Donor countries, aid organisations and UN agencies will gather in Brussels for the seventh annual conference on Syria’s future as international inspectors probe a suspected gas attack in the town of Douma, highlighting the brutal nature of the war.

The meeting comes in the wake of strikes by the United States, France and Britain on Syrian military installations, carried out in response to the Douma incident which has been widely blamed on Damascus.

EU officials hope to beat the $6 billion pledged at last year’s gathering, as a fierce offensive launched by President Bashar al-Assad, backed by key ally Russia, intensifies the crisis.

“We’ve seen the situation get dramatically worse since the beginning of the year. We’ve had inside Syria some 700 000 displaced during a period of four months,” one senior EU official said.

Some 6.1 million people are now internally displaced, more than five million Syrians have fled their country and 13 million people are in need of aid, according to the EU.

Top UN and EU officials will hold talks with aid groups working in Syria and neighbouring countries on Tuesday to get their views before government ministers arrive on Wednesday.

Save the Children International chief executive Helle Thorning-Schmidt urged donors to focus on education, saying a third of Syrian youngsters are out of school and a third of Syrian schools are unusable because of the war.

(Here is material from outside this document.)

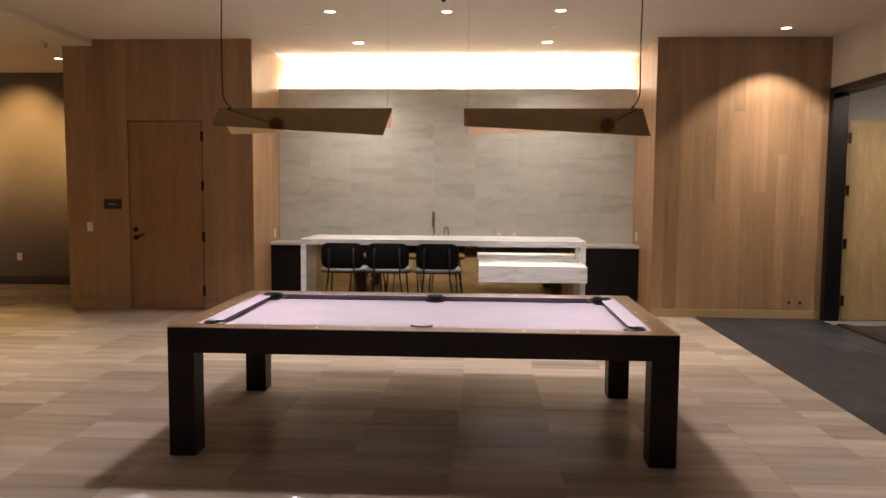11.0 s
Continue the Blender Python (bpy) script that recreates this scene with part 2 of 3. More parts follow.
WALL_PAINT = plain("wall_paint", (0.68, 0.64, 0.56), 0.8, 0, 0.03, 1.5, 0.1, 300)
VESTIBULE_PAINT = plain("grey_vestibule_paint", (0.36, 0.36, 0.37), 0.8, 0, 0.05, 1.5, 0.1, 300)
WHITE = plain("white_wall", (0.82, 0.80, 0.76), 0.8, 0, 0.02)
GREY_WALL = plain("slate_grey_paint", (0.14, 0.136, 0.134), 0.75, 0, 0.05, 1.3, 0.1, 200)
GREY_BASE = plain("dark_baseboard", (0.06, 0.058, 0.056), 0.5)
BLACK = plain("black_lacquer", (0.007, 0.007, 0.008), 0.5, 0, 0.2, spec=0.2)
VOID = plain("matte_black", (0.004, 0.004, 0.004), 0.95)
BLACK_METAL = plain("black_metal", (0.015, 0.015, 0.016), 0.38, 0.6, 0.1)
BRONZE = plain("dark_bronze", (0.035, 0.026, 0.02), 0.35, 0.9, 0.1)
POCKET = plain("glossy_black_plastic", (0.012, 0.012, 0.013), 0.3, 0, 0.1, spec=0.9)
LEATHER = plain("black_leather", (0.004, 0.004, 0.0045), 0.75, 0, 0.15, 20, 0.3, 300, spec=0.1)
SEAT_VINYL = plain("grey_vinyl", (0.19, 0.19, 0.20), 0.32, 0, 0.08, 20, 0.2, 300)
BRASS = wrinkled_brass("brushed_brass", (0.70, 0.52, 0.24))
STEEL = plain("brushed_steel", (0.55, 0.53, 0.50), 0.22, 1.0, 0.04)
TAP_STEEL = plain("dark_steel", (0.22, 0.21, 0.195), 0.3, 1.0, 0.05)
SHADE = plain("bronze_shade", (0.28, 0.205, 0.115), 0.06, 1.0, 0.08, 8)
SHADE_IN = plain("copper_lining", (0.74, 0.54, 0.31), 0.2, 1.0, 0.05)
CANOPY = plain("dark_canopy", (0.20, 0.14, 0.085), 0.5, 0.3, 0.08)
PLASTIC = plain("white_plastic", (0.80, 0.79, 0.76), 0.4, 0, 0.02)
SOCKET_GREY = plain("pale_grey_plastic", (0.58, 0.57, 0.54), 0.45, 0, 0.02)
PEARL = plain("pearl", (0.88, 0.87, 0.84), 0.3, 0, 0.03)
GLOW = plain("lamp_glow", (1, 0.9, 0.75), 0.5, 0, 0.0, emit=16.0, emit_colour=(1.0, 0.84, 0.62))
SCONCE_GLOW = plain("sconce_glow", (1, 0.9, 0.75), 0.5, 0, 0.0, emit=36.0, emit_colour=(1.0, 0.72, 0.40))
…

“We have let Syrian children down. This is the seventh year and they’re still being let down,” Thorning-Schmidt told AFP.

“2018 has been a very bloody year for Syrian children and one of the things they are missing out on enormously is education.”

UN children’s agency UNICEF said some 2.8 million Syrian children had missed out on education, warning that in parts of the country simply going to school “has at times become a matter of life and death”.